Yonsei University, Korea
Jiyeong is a second-year graduate student in Cognitive Neuroscience Lab (P.I., Do-Joon Yi) at Yonsei university. Her research focuses on viewpoint-invariant object recognition. Specifically, her work aims to explore the mid-level process between perception and cognition and to find what perceptual features are mostly used to form abstract representations of objects.

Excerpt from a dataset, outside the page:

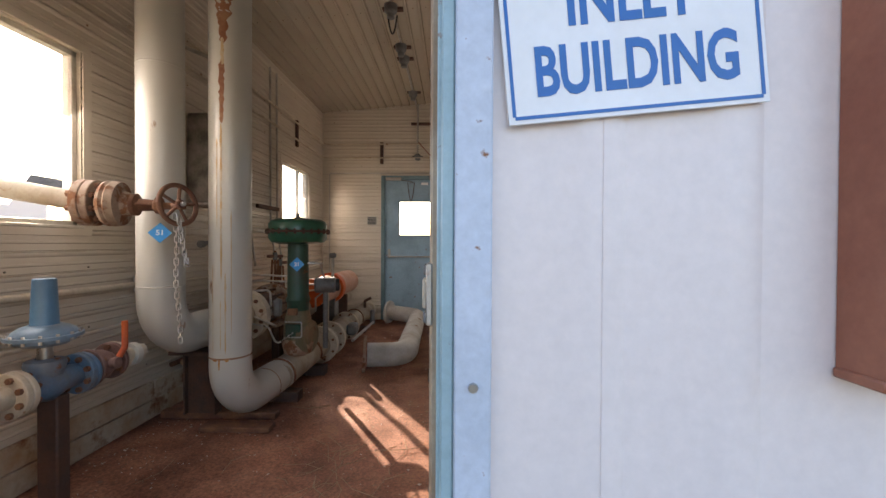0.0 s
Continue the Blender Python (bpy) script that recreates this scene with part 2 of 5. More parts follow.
def tank_rust():
    """Tank skirt: grey paint that turns to orange rust below a ragged line."""
    m = TANK.copy()
    m.name = "tank_skirt_paint"
    nt = m.node_tree
    N, L = nt.nodes, nt.links
    bs = N["Principled BSDF"]
    old = bs.inputs["Base Color"].links[0].from_socket
    tc = N.new("ShaderNodeTexCoord")
    sep = N.new("ShaderNodeSeparateXYZ")
    L.new(tc.outputs["Object"], sep.inputs["Vector"])
    no = N.new("ShaderNodeTexNoise")
    no.inputs["Scale"].default_value = 5.5
    no.inputs["Detail"].default_value = 8
    L.new(tc.outputs["Object"], no.inputs["Vector"])
    a = N.new("ShaderNodeMath")
    a.operation = 'MULTIPLY_ADD'
    L.new(no.outputs["Fac"], a.inputs[0])
    a.inputs[1].default_value = 0.36
    L.new(sep.outputs["Z"], a.inputs[2])
    x = N.new("ShaderNodeMath")
    x.operation = 'MULTIPLY_ADD'
    L.new(sep.outputs["X"], x.inputs[0])
    x.inputs[1].default_value = 0.55
    L.new(a.outputs[0], x.inputs[2])
    r = N.new("ShaderNodeValToRGB")
    r.color_ramp.elements[0].position, r.color_ramp.elements[1].position = 0.86, 1.2
    r.color_ramp.elements[0].color, r.color_ramp.elements[1].color = (1, 1, 1, 1), (0, 0, 0, 1)
    L.new(x.outputs[0], r.inputs["Fac"])
    n2 = N.new("ShaderNodeTexNoise")
    n2.inputs["Scale"].default_value = 18
    L.new(tc.outputs["Object"], n2.inputs["Vector"])
    cr = N.new("ShaderNodeValToRGB")
    cr.color_ramp.elements[0].position, cr.color_ramp.elements[1].position = 0.35, 0.7
    cr.color_ramp.elements[0].color, cr.color_ramp.elements[1].color = (0.62, 0.25, 0.035, 1), (0.42, 0.15, 0.03, 1)
    L.new(n2.outputs["Fac"], cr.inputs["Fac"])
    mx = N.new("ShaderNodeMix")
    mx.data_type = 'RGBA'
    L.new(r.outputs["Color"], mx.inputs["Factor"])
    L.new(old, mx.inputs["A"])
    L.new(cr.outputs["Color"], mx.inputs["B"])
    L.new(mx.outputs["Result"], bs.inputs["Base Color"])
    return m


TANKSKIRT = tank_rust()

# ---- building helpers ----


def thing(name, base, label, category, group="", kind=""):
    e = new(name)
    e.empty_display_size = 0.1
    e.location = base
    e["base"] = tuple(base)
    return tagged(e, label, category, group, kind)


def part(name, bm, material, parent=None, label="", smooth=True):
    me = bpy.data.meshes.new(name)
    bmesh.ops.recalc_face_normals(bm, faces=bm.faces)
    bm.to_mesh(me)
    bm.free()
    me.materials.append(material)
    if smooth:
        for p in me.polygons:
            p.use_smooth = True
        me.set_sharp_from_angle(angle=radians(38))
    ob = new(name, me)
    if parent is not None:
        ob.parent = parent
        top = parent
        while top.parent is not None:
            top = top.parent
        if parent.type == 'EMPTY':
            ob.matrix_parent_inverse = Matrix.Translation(parent.location).inverted()
        elif top.type == 'EMPTY':
            ob.matrix_parent_inverse = Matrix.Identity(4)
    if label:
        ob["label"] = label
    return ob


def single(name, bm, material, label, category="", group="", kind="", smooth=True):
    return tagged(part(name, bm, material, None, "", smooth), label, category, group, kind)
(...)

The visual system has little trouble recognizing a person even though the retinal image of that person’s face keeps chainging due to expression, illumination, distance, etc. One of the strategies to maintain such stable object representations is considering spatiotemporal continuity of the object with its visual properties. Spatiotemporally connected objects are likely to be considered as the same object despite having different physical appearances. Conversely, if one perceives spatiotemporally separated objects, it is natural to infer them as two different objects even if they look identical. We sought to investigate the effects of spatiotemporal continuity on facial perception. In each trial, participants were instructed to observe two objects moving in opposite directions across the screen. The objects started as scrambled faces, and turned into intact faces when they reached a fixation. The two faces appeared sequentially. They were the same or different (repeated vs. unrepeated), and they appeared within a single stream or across two different streams (continuous vs. discontinuous). Once the movement ended, participants determined whether the two faces were the same or different. To investigate the effects of spatiotemporal continuity on face perception, we calculated hit and false alarm rates from the repeated and unrepeated conditions, respectively. The results showed that the sensitivity (d’) of the continuous condition was significantly lower than that of the discontinuous condition, but the response criteria (k) for the two conditions were not different. Also, hit rate for repeated faces were lower in the continuous condition than in the discontinuous condition, indicating that repeated faces were more difficult to detect in the same stream than in different streams. Such impaired face identification might be attributed to the failure of token separation under the influence of spatiotemporal continuity. The current findings suggest that spatiotemporal continuity might be utilized as a cue for stable face representations by modulating the process in which perceptual evidence is extracted.